Simple story, important insight. Your customers are the source of all truth.

I was connected with a CEO working to turn around a company with a disruptive video infrastructure technology. They’d quickly gotten to $1MM in ARR then stalled.

This CEO had a previous exit, selling a $40M financial information company to a bluechip bank. He attributed that company’s success to instilling three simple cultural principles:

  1. We are a learning organization
  2. Your customer is the source of all truth
  3. Everyone has equal say on what it means to serve the customer

His current company had lost track of these principles.

Its market success, including signing up many Fortune 500 companies, had gone to the leadership team’s head.

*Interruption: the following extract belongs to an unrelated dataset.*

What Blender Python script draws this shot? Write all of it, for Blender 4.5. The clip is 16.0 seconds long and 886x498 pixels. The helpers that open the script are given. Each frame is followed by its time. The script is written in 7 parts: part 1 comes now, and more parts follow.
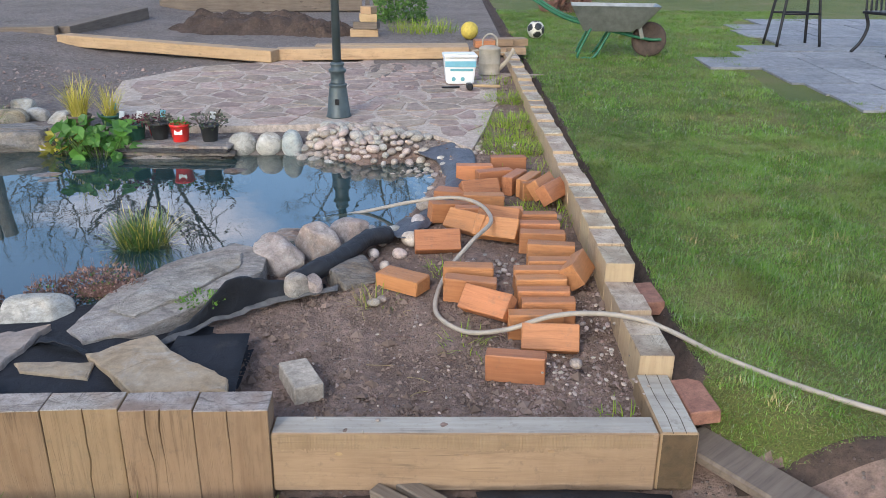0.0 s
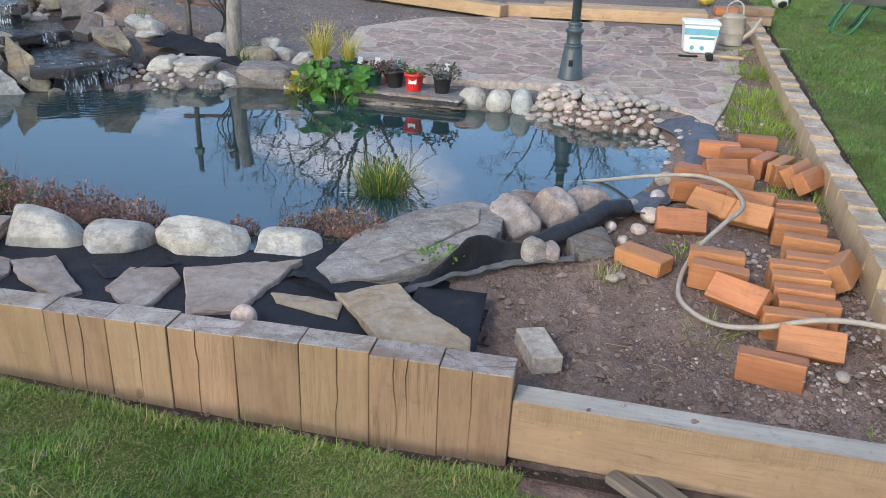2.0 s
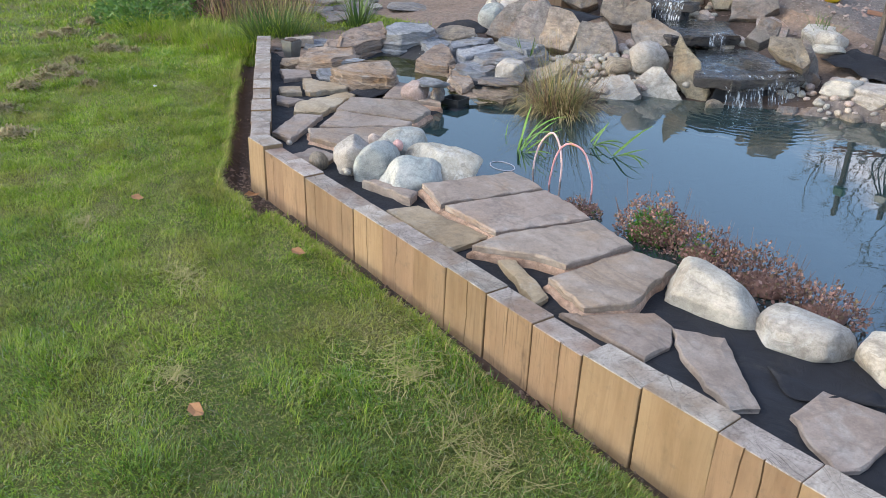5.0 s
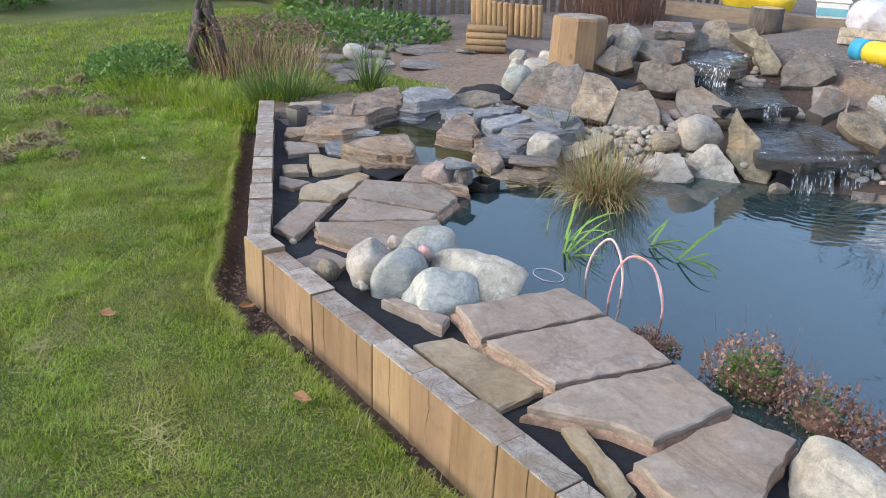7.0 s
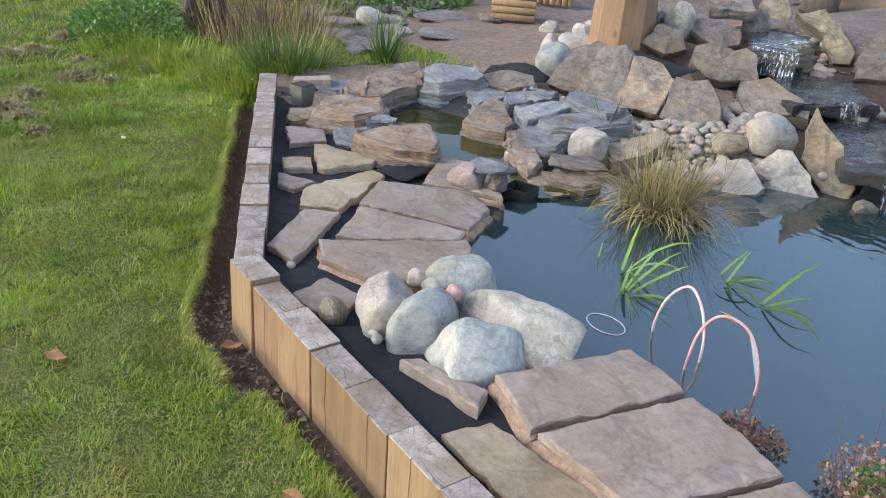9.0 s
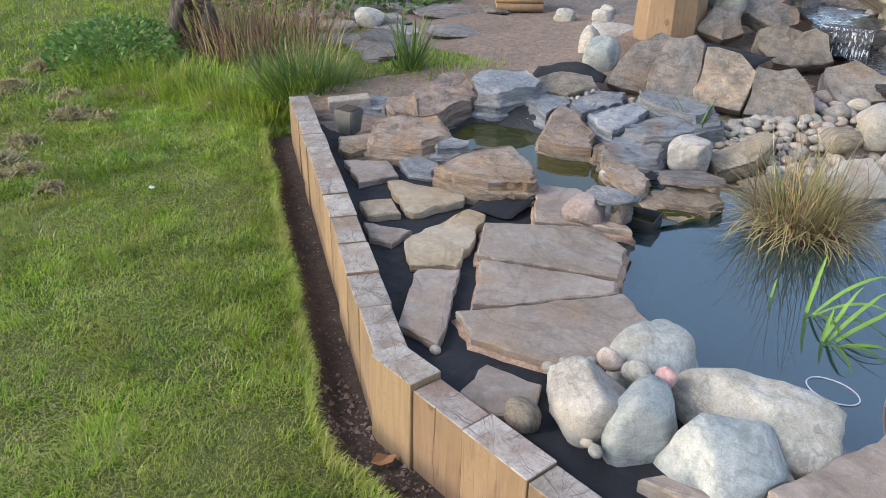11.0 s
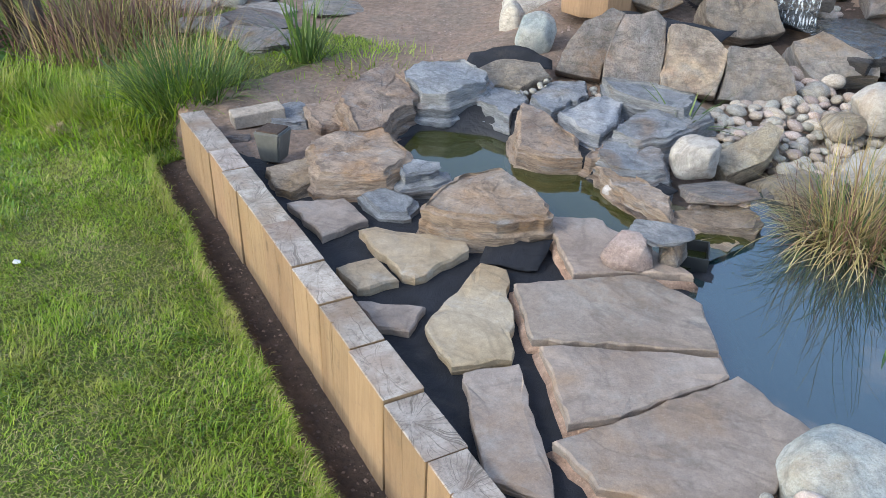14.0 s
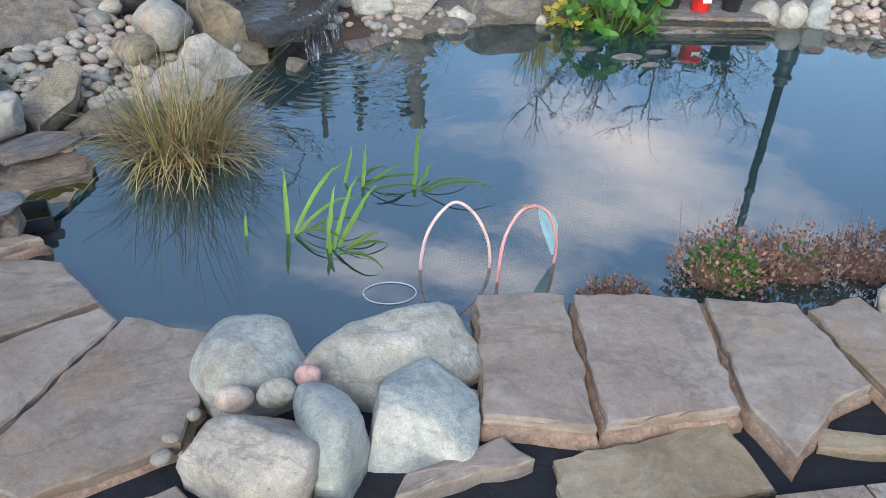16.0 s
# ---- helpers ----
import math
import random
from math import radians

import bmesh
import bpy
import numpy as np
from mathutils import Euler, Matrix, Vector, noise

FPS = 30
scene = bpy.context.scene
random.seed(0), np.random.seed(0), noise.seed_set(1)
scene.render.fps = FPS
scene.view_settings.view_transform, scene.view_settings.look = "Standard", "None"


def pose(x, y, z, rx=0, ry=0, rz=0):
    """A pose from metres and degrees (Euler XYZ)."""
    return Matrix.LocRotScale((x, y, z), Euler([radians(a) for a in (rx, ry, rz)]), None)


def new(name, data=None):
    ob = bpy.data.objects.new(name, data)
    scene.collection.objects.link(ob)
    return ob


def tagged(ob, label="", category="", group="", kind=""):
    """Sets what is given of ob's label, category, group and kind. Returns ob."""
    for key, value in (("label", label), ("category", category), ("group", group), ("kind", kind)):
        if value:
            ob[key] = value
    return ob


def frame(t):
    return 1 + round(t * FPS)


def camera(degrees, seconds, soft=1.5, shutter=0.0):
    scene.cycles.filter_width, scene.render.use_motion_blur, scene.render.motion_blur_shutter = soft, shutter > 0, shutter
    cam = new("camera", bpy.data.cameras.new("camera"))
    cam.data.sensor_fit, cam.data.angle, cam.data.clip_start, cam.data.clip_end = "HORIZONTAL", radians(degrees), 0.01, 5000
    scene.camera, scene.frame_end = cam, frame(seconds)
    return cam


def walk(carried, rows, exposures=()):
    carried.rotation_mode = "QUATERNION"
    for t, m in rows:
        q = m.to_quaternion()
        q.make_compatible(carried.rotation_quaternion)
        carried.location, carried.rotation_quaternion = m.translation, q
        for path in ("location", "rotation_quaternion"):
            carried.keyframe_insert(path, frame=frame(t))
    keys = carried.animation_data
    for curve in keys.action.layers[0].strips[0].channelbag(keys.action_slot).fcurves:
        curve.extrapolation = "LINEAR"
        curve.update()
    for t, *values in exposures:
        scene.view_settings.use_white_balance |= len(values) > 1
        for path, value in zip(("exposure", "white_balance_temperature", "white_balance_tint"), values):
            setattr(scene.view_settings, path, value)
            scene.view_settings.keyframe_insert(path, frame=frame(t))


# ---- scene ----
cam = camera(58.0, 16.0, 0.5)
METRES, EYE, TILT, LEAN, TURN = 5.0, 1.45, -1.5, -1.0, 0.0
ROWS = [
    (0.0, 0.0, 0.0, 0.0, -0.19, -19.08, 0.55),
    (0.5, -0.0056, 0.0032, -0.0019, 4.71, -19.51, 0.52),
    (1.0, -0.0148, 0.0076, -0.0033, 9.43, -20.48, -0.24),
    (1.5, -0.0321, 0.0116, -0.0023, 11.74, -21.3, -0.9),
    (2.0, -0.0531, 0.0147, -0.0023, 14.09, -21.98, -1.49),
    (2.5, -0.0841, 0.0203, -0.0003, 16.53, -22.24, -1.36),
    (3.0, -0.1145, 0.0212, 0.0007, 21.67, -22.59, -1.55),
    (3.5, -0.1368, 0.0374, -0.0044, 32.78, -23.31, -1.67),
    (4.0, -0.1572, 0.0722, -0.0051, 46.98, -23.71, -2.57),
    (4.5, -0.184, 0.0872, -0.0051, 54.29, -24.06, -3.04),
    (5.0, -0.2349, 0.0989, -0.0052, 54.35, -23.88, -2.51),
    (7.5, -0.3923, 0.1684, 0.006, 54.57, -20.72, -2.96),
    (8.0, -0.4247, 0.1766, 0.0047, 53.86, -22.35, -2.25),
    (8.5, -0.4637, 0.2065, 0.0019, 54.5, -23.36, -3.41),
    (9.0, -0.4893, 0.2225, 0.0032, 55.69, -23.99, -4.91),
    (9.5, -0.5304, 0.2116, 0.001, 55.82, -24.25, -4.69),
    (10.0, -0.5701, 0.191, 0.0048, 54.95, -24.33, -3.25),
    (12.5, -0.776, 0.1837, 0.0003, 45.36, -26.56, -2.1),
    (13.0, -0.8099, 0.2027, 0.0004, 45.44, -27.09, -2.57),
    (13.5, -0.8268, 0.2131, 0.0023, 44.43, -27.48, -2.94),
    (14.0, -0.8476, 0.215, 0.0014, 36.86, -27.55, -1.86),
    (14.5, -0.8680, 0.2120, -0.002, 27.1, -28.14, -1.9),
    (15.0, -0.8760, 0.2090, -0.002, 15.5, -28.42, -2.4),
    (15.5, -0.8660, 0.2160, -0.0060, 2.0, -28.95, -2.9),
    (16.0, -0.8359, 0.2270, -0.0098, -10.8, -29.65, -2.15),
]
EXPOSURES = [(0.0, 0.95, 5900, 9), (2.0, 0.95, 5850, 8), (3.5, 1.10, 5950, 8), (4.5, 1.26, 6150, 9), (9.0, 1.25, 6300, 9), (12.5, 1.23, 6250, 8), (14.5, 1.36, 5950, 6), (15.0, 1.25, 5900, 6), (15.5, 0.97, 5850, 5), (16.0, 0.99, 5850, 5)]
walk(cam, [(t, pose(0, 0, EYE, TILT, LEAN, TURN) @ pose(METRES * x, METRES * y, METRES * z, 90 + pitch, roll, yaw)) for t, x, y, z, yaw, pitch, roll in ROWS], EXPOSURES)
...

They started to make two simple mistakes.

  1. Rather than actively learning from their customers and market as they had in the beta and early product phase, they began to confidently pitch their “transformational” product.
  2. Similarly, agile scrum and cross-team learning gave way to hierarchical direction with the early leaders starting to control and manage information at the team level.

When he stepped in as CEO and introduced his learning organization initiative, the first two principles didn’t cause much friction.

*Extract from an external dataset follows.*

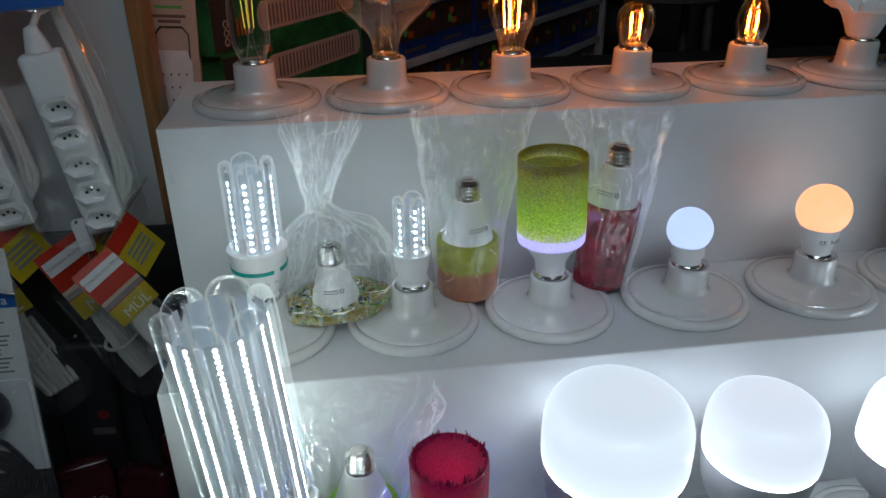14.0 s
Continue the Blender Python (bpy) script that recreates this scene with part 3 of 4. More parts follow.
# Emission stands in for bulb light seen through the clear resin rim.
LILAC = glow("lilac_painted_glow", (0.45, 0.40, 1.0), 0.65, (0.5, 0.5, 0.8))
lnt = LILAC.node_tree
lgrain = ramp(lnt, texture(lnt, 800, 5).outputs[0], [(0.30, (0.42,) * 3), (0.50, (0.66,) * 3), (0.68, (1.0,) * 3)])
lnt.links.new(lgrain.outputs[0], lnt.nodes["Principled BSDF"].inputs["Emission Strength"])
rim = lathe([(0.0284, 0.0375), (0.0306, 0.0365), (0.0309, 0.0374), (0.0312, 0.0454), (0.0292, 0.0454), (0.0288, 0.0395), (0.0284, 0.0375)], 72)
for v in rim.verts:
    if v.co.z > 0.044:
        v.co.z += 0.0016 * noise.noise(v.co * 260) + 0.0008
        v.co.xy *= 1.012
part("lit_rim", rim, LILAC, gs, "clear lower rim, bulb light painted on as lilac glow")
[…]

The company’s early success, after all, had come precisely from active learning from its customers. The new CEO’s initiative was seen as a helpful reminder, not a threat.

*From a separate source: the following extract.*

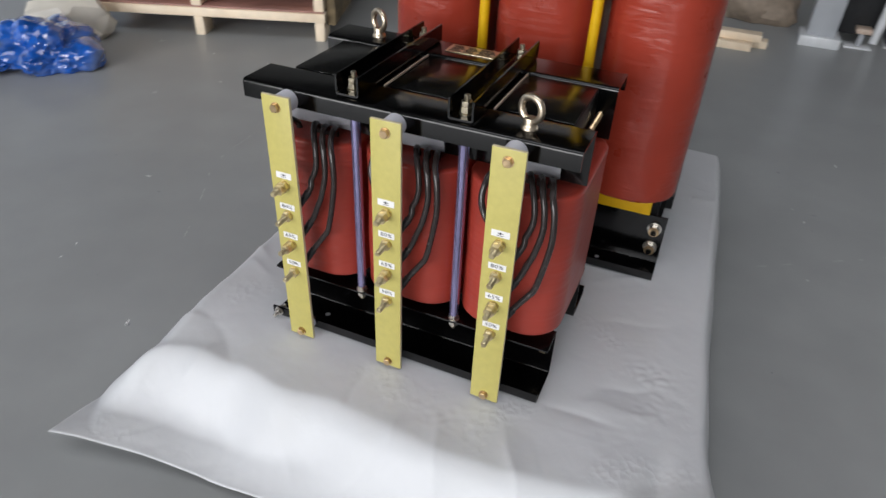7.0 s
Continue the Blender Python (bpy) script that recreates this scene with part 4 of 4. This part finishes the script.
def scratch(points, width, mat, label):
    """A long thin scrape that follows points on the floor, with breaks in it."""
    bm = B()
    rng = random.Random(int(points[0][0] * 1000))
    for (xa, ya), (xb, yb) in zip(points, points[1:]):
        d = Vector((xb - xa, yb - ya, 0))
        n = Vector((-d.y, d.x, 0)).normalized()
        steps = max(3, int(d.length / 0.03))
        for k in range(steps):
            if rng.random() < 0.35:
                continue
            p = Vector((xa, ya, FLOOR_Z + 0.0004)) + d * (k / steps) + n * rng.uniform(-0.003, 0.003)
            q = p + d * (rng.uniform(0.5, 1.0) / steps) + n * rng.uniform(-0.002, 0.002)
            w = width * rng.uniform(0.3, 1.0)
            bm.faces.new([bm.verts.new(v) for v in (p, q - n * w / 2, q + n * w / 2)])
    tagged(new("floor_mark", mesh_of("floor_mark", bm, mat, 0)), label, "floor mark", kind="structure")


scratch([(0.486, 0.673), (0.696, 0.802), (0.957, 0.965)], 0.004, M_SCRATCH, "long pale scratch in the floor paint")
scratch([(1.50, 0.52), (1.56, 0.10), (1.625, -0.39)], 0.004, M_SCRATCH, "ragged pale seam across the concrete floor")
scratch([(1.540, 0.03), (1.575, -0.10), (1.600, -0.22)], 0.006, M_SCUFF, "dark ragged crack along the floor seam")
scratch([(1.636, -0.31), (1.662, -0.40), (1.680, -0.50)], 0.008, M_SCUFF, "dark ragged crack along the floor seam")
scratch([(0.231, -0.285), (0.193, -0.308), (0.145, -0.39)], 0.002, M_SCUFF, "thin dark scratch in the floor paint")
scratch([(-0.62, 0.20), (-0.80, 0.52), (-0.84, 0.90)], 0.003, M_SCRATCH, "long pale scratch in the floor paint")

# grit and paint specks strewn over the floor
rng = random.Random(77)
for mat, label, count in ((M_LABEL, "tiny pale paint specks strewn over the floor", 90), (M_PLUG, "tiny dark grit strewn over the floor", 110)):
    bm = B()
    for k in range(count):
        x, y, r = rng.uniform(-2.0, 2.4), rng.uniform(-1.1, 3.0), rng.uniform(0.0010, 0.0030)
        if PX0 - 0.08 < x < PX1 + 0.1 and PY0 - 0.15 < y < PY1 + 0.08:
            continue
        ring = [bm.verts.new((x + r * rng.uniform(0.6, 1.4) * math.cos(a), y + r * rng.uniform(0.6, 1.4) * math.sin(a), FLOOR_Z + 0.0002)) for a in (0, 1.2, 2.5, 3.7, 5.0)]
        tip = bm.verts.new((x, y, FLOOR_Z + 0.0002 + r * 0.5))
        for i in range(5):
            bm.faces.new((ring[i], ring[(i + 1) % 5], tip))
    tagged(new("floor_grit", mesh_of("floor_grit", bm, mat, 0)), label, "grit", kind="stuff")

The third principle, however, that “everyone in the organization had equal say on what it means to serve the customer” led to active and passive resistance. 

Egalitarianism it turns out can be really threatening to power.

The new CEO was saying: “Good ideas can come from anywhere. There are learning organizations and then there are egalitarian learning organizations.”

The traditional leaders were threatened by the idea of “leaders as a conduit rather than an authority” with a focus on serving their customers by serving team members.  

They were also threatened by the principle that: “If your manager is not serving the customer, you should escalate to the next level of leadership.”

For the CEO, however, this new approach was non-negotiable. Legacy leaders could commit to build a customer-centered, egalitarian learning organization or they could amicably transition out of the company.

80% of the legacy leaders stayed and worked through putting processes in place for managers to effectively act as a conduit for customers while empowering any team member to directly share important customer-related information.

After six months, the company started to accelerate towards the next growth peak.

By viewing their customers as the source of truth and committing to egalitarian learning, the company experienced rapid, sustained innovation across all customer-facing teams – from product development to product delivery, sales, and marketing.